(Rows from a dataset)

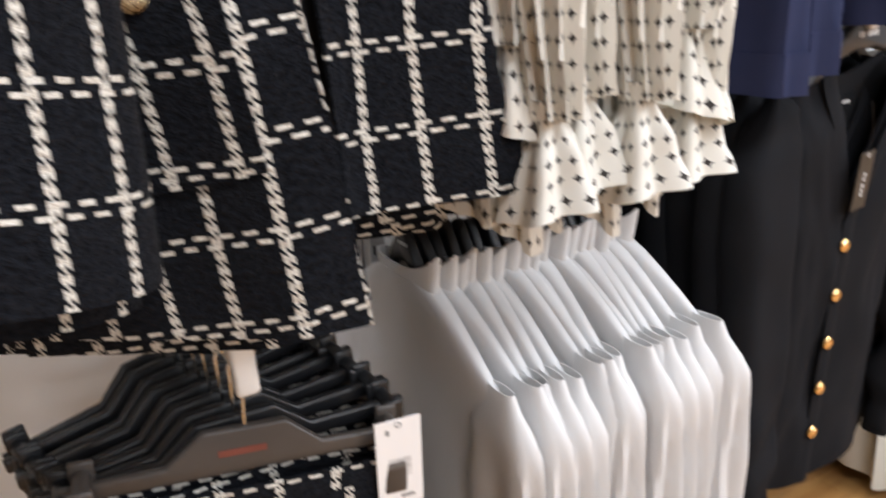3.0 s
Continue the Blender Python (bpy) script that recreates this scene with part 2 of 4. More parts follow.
PANEL = plain("warm_white_panel", (0.87, 0.84, 0.80), 0.45, 0.0, 0.04, 3, 0.03)
WALL_GREY = plain("grey_wall_paint", (0.33, 0.32, 0.315), 0.7, 0.0, 0.08, 3, 0.05)
WALL_BLUE = plain("blue_graphic_board", (0.10, 0.12, 0.27), 0.55, 0.0, 0.06, 2, 0.02)
WALL_LILAC = plain("lilac_graphic_board", (0.27, 0.28, 0.42), 0.55, 0.0, 0.06, 2, 0.02)
CEILING_PAINT = plain("ceiling_tile_white", (0.78, 0.77, 0.75), 0.85, 0.0, 0.05, 6, 0.2)
TAG_WHITE = plain("white_card", (0.82, 0.81, 0.80), 0.45, 0.0, 0.03, 20, 0.03)
TAG_BLACK = plain("black_card", (0.030, 0.027, 0.024), 0.45, 0.0, 0.1, 30, 0.03)
PRINT_GREY = plain("grey_print", (0.25, 0.25, 0.25), 0.5, 0.0, 0.05, 30, 0.0)
PRINT_WHITE = plain("white_print", (0.72, 0.72, 0.72), 0.5, 0.0, 0.05, 30, 0.0)
PRINT_RED = plain("faded_red_print", (0.16, 0.045, 0.032), 0.5, 0.0, 0.2, 60, 0.0)
CLIP_PAD = plain("clip_pad_grey", (0.48, 0.48, 0.46), 0.3, 0.0, 0.2, 60, 0.05)
RING_COLOURS = {
    "green": plain("green_size_ring", (0.13, 0.52, 0.05), 0.35), "orange": plain("orange_size_ring", (0.62, 0.26, 0.06), 0.35),
    "blue": plain("blue_size_ring", (0.16, 0.26, 0.44), 0.35), "teal": plain("teal_size_ring", (0.02, 0.12, 0.10), 0.35),
    "black": BLACK_PLASTIC,
}
WOOD = wood("oak_laminate")
JOINT = plain("dark_floor_joint", (0.075, 0.035, 0.014), 0.8)
STRIP = plain("grey_floor_strip", (0.13, 0.12, 0.115), 0.55, 0.0, 0.15, 25, 0.15)
LAMP_GLASS = plain("lamp_trim_white", (0.8, 0.8, 0.8), 0.5)


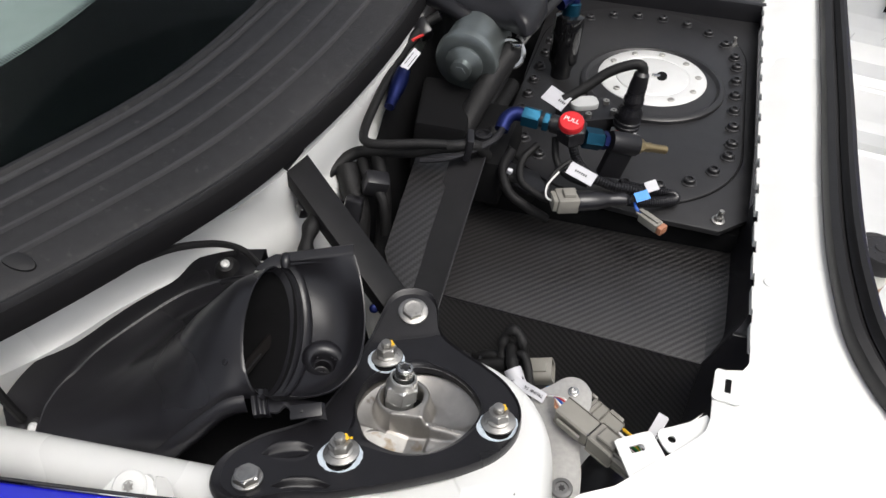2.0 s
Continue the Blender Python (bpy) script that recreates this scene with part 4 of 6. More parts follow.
b = turned([(0.0086, 0.0), (0.0086, 0.0014), (0.0100, 0.0016), (0.0100, 0.0024), (0.0092, 0.0034), (0.0036, 0.0039), (0.0032, 0.0028), (0.0005, 0.0028)], 40, m=HB)
part("screw_head", b, WHITE, hinge)
star2 = [((0.0032 + 0.0007 * math.cos(6 * a)) * math.cos(a), (0.0032 + 0.0007 * math.cos(6 * a)) * math.sin(a)) for a in np.linspace(0, 2 * math.pi, 48, endpoint=False)]
part("star_socket", slab([(0.78 * x, 0.78 * y) for x, y in star2], 0.0036, 0.0041, HB), ZINC, hinge, smooth=False)
rear_br = thing("wing_bracket", "white pressed bracket beside the rail tube, half hidden by the wing", "bracket")
part("bracket_pad", box((0.016, 0.012, 0.010), (0, 0, 0), 0.003, pose(-0.1800, -0.1475, 0.7800, -20, 8, 10)), WHITE, rear_br)
part("clip_tongue", box((0.008, 0.010, 0.004), (0, 0, 0), 0.0014, pose(-0.1745, -0.1430, 0.7850, -20, 20, 30)), WHITE, rear_br)
part("clip_leg", box((0.012, 0.006, 0.060), (0, 0, 0), 0.002, pose(-0.1820, -0.1520, 0.7480, 0, 0, 10)), WHITE, rear_br)

# ---- air duct ----
duct = thing("air_duct", "black moulded plastic air intake duct with an open oval mouth", "air duct")
DN, DA, DB = Vector((0.859, 0.178, 0.480)), Vector((0.280, -0.949, -0.148)), Vector((0.429, 0.261, -0.865))
DC = Vector((-0.0942, -0.0055, 0.8124))


def oval(c, ra, rb, a):
    return c + DA * math.cos(radians(a)) * ra + DB * math.sin(radians(a)) * rb


def weave(net, nu, nv):
    """A smooth skin through rows of guide points."""
    cols = [spline(row, nv) for row in net]
    return [[spline([c[j] for c in cols], nu)[i] for j in range(nv)] for i in range(nu)]


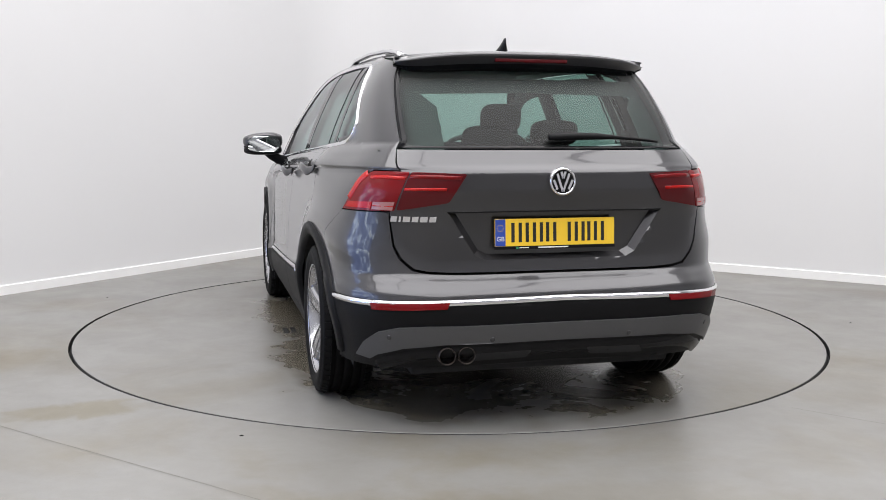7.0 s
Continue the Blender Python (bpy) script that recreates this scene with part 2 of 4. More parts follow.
def build_studio():
    far_w, far_e = CORNER + ALONG_W * LONG, CORNER + ALONG_E * LONG
    out_w, out_e = -ALONG_E, -ALONG_W
    r = 0.9                                                   # the two walls meet in a rounded corner
    # wall behind, in one sweep: west wall, rounded corner, east wall
    def sweep(name, off, z0, z1, thick, mat, label, bevel_top=0.0):
        inner = []
        a0, a1 = CORNER + ALONG_W * r, CORNER + ALONG_E * r
        # the opening for the daylight door lies in the west wall, out of the camera's sight
        inner.append(CORNER + ALONG_W * WEST_OPEN[0])
        for k in range(49):
            s = k / 48
            inner.append(a0 * (1 - s) ** 2 + CORNER * 2 * s * (1 - s) + a1 * s * s)
        inner.append(far_e)
        bm = bmesh.new()
        rows = []
        for i, p in enumerate(inner):
            d = (inner[min(i + 1, len(inner) - 1)] - inner[max(i - 1, 0)]).normalized()
            n = Vector((-d.y, d.x, 0))                       # away from the room
            p = p - n * off
            q = p + n * thick
            rows.append([bm.verts.new((p.x, p.y, z0)), bm.verts.new((p.x, p.y, z1 - bevel_top)), bm.verts.new((p.x + n.x * bevel_top, p.y + n.y * bevel_top, z1)),
                         bm.verts.new((q.x, q.y, z1)), bm.verts.new((q.x, q.y, z0))])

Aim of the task
All entries are to be retyped exactly. Omit any embedded images.

Result of this task
3.0 s
Continue the Blender Python (bpy) script that recreates this scene with part 2 of 4. More parts follow.
PANEL = plain("warm_white_panel", (0.87, 0.84, 0.80), 0.45, 0.0, 0.04, 3, 0.03)
WALL_GREY = plain("grey_wall_paint", (0.33, 0.32, 0.315), 0.7, 0.0, 0.08, 3, 0.05)
WALL_BLUE = plain("blue_graphic_board", (0.10, 0.12, 0.27), 0.55, 0.0, 0.06, 2, 0.02)
WALL_LILAC = plain("lilac_graphic_board", (0.27, 0.28, 0.42), 0.55, 0.0, 0.06, 2, 0.02)
CEILING_PAINT = plain("ceiling_tile_white", (0.78, 0.77, 0.75), 0.85, 0.0, 0.05, 6, 0.2)
TAG_WHITE = plain("white_card", (0.82, 0.81, 0.80), 0.45, 0.0, 0.03, 20, 0.03)
TAG_BLACK = plain("black_card", (0.030, 0.027, 0.024), 0.45, 0.0, 0.1, 30, 0.03)
PRINT_GREY = plain("grey_print", (0.25, 0.25, 0.25), 0.5, 0.0, 0.05, 30, 0.0)
PRINT_WHITE = plain("white_print", (0.72, 0.72, 0.72), 0.5, 0.0, 0.05, 30, 0.0)
PRINT_RED = plain("faded_red_print", (0.16, 0.045, 0.032), 0.5, 0.0, 0.2, 60, 0.0)
CLIP_PAD = plain("clip_pad_grey", (0.48, 0.48, 0.46), 0.3, 0.0, 0.2, 60, 0.05)
RING_COLOURS = {
    "green": plain("green_size_ring", (0.13, 0.52, 0.05), 0.35), "orange": plain("orange_size_ring", (0.62, 0.26, 0.06), 0.35),
    "blue": plain("blue_size_ring", (0.16, 0.26, 0.44), 0.35), "teal": plain("teal_size_ring", (0.02, 0.12, 0.10), 0.35),
    "black": BLACK_PLASTIC,
}
WOOD = wood("oak_laminate")
JOINT = plain("dark_floor_joint", (0.075, 0.035, 0.014), 0.8)
STRIP = plain("grey_floor_strip", (0.13, 0.12, 0.115), 0.55, 0.0, 0.15, 25, 0.15)
LAMP_GLASS = plain("lamp_trim_white", (0.8, 0.8, 0.8), 0.5)


2.0 s
Continue the Blender Python (bpy) script that recreates this scene with part 4 of 6. More parts follow.
b = turned([(0.0086, 0.0), (0.0086, 0.0014), (0.0100, 0.0016), (0.0100, 0.0024), (0.0092, 0.0034), (0.0036, 0.0039), (0.0032, 0.0028), (0.0005, 0.0028)], 40, m=HB)
part("screw_head", b, WHITE, hinge)
star2 = [((0.0032 + 0.0007 * math.cos(6 * a)) * math.cos(a), (0.0032 + 0.0007 * math.cos(6 * a)) * math.sin(a)) for a in np.linspace(0, 2 * math.pi, 48, endpoint=False)]
part("star_socket", slab([(0.78 * x, 0.78 * y) for x, y in star2], 0.0036, 0.0041, HB), ZINC, hinge, smooth=False)
rear_br = thing("wing_bracket", "white pressed bracket beside the rail tube, half hidden by the wing", "bracket")
part("bracket_pad", box((0.016, 0.012, 0.010), (0, 0, 0), 0.003, pose(-0.1800, -0.1475, 0.7800, -20, 8, 10)), WHITE, rear_br)
part("clip_tongue", box((0.008, 0.010, 0.004), (0, 0, 0), 0.0014, pose(-0.1745, -0.1430, 0.7850, -20, 20, 30)), WHITE, rear_br)
part("clip_leg", box((0.012, 0.006, 0.060), (0, 0, 0), 0.002, pose(-0.1820, -0.1520, 0.7480, 0, 0, 10)), WHITE, rear_br)

# ---- air duct ----
duct = thing("air_duct", "black moulded plastic air intake duct with an open oval mouth", "air duct")
DN, DA, DB = Vector((0.859, 0.178, 0.480)), Vector((0.280, -0.949, -0.148)), Vector((0.429, 0.261, -0.865))
DC = Vector((-0.0942, -0.0055, 0.8124))


def oval(c, ra, rb, a):
    return c + DA * math.cos(radians(a)) * ra + DB * math.sin(radians(a)) * rb


def weave(net, nu, nv):
    """A smooth skin through rows of guide points."""
    cols = [spline(row, nv) for row in net]
    return [[spline([c[j] for c in cols], nu)[i] for j in range(nv)] for i in range(nu)]


7.0 s
Continue the Blender Python (bpy) script that recreates this scene with part 2 of 4. More parts follow.
def build_studio():
    far_w, far_e = CORNER + ALONG_W * LONG, CORNER + ALONG_E * LONG
    out_w, out_e = -ALONG_E, -ALONG_W
    r = 0.9                                                   # the two walls meet in a rounded corner
    # wall behind, in one sweep: west wall, rounded corner, east wall
    def sweep(name, off, z0, z1, thick, mat, label, bevel_top=0.0):
        inner = []
        a0, a1 = CORNER + ALONG_W * r, CORNER + ALONG_E * r
        # the opening for the daylight door lies in the west wall, out of the camera's sight
        inner.append(CORNER + ALONG_W * WEST_OPEN[0])
        for k in range(49):
            s = k / 48
            inner.append(a0 * (1 - s) ** 2 + CORNER * 2 * s * (1 - s) + a1 * s * s)
        inner.append(far_e)
        bm = bmesh.new()
        rows = []
        for i, p in enumerate(inner):
            d = (inner[min(i + 1, len(inner) - 1)] - inner[max(i - 1, 0)]).normalized()
            n = Vector((-d.y, d.x, 0))                       # away from the room
            p = p - n * off
            q = p + n * thick
            rows.append([bm.verts.new((p.x, p.y, z0)), bm.verts.new((p.x, p.y, z1 - bevel_top)), bm.verts.new((p.x + n.x * bevel_top, p.y + n.y * bevel_top, z1)),
                         bm.verts.new((q.x, q.y, z1)), bm.verts.new((q.x, q.y, z0))])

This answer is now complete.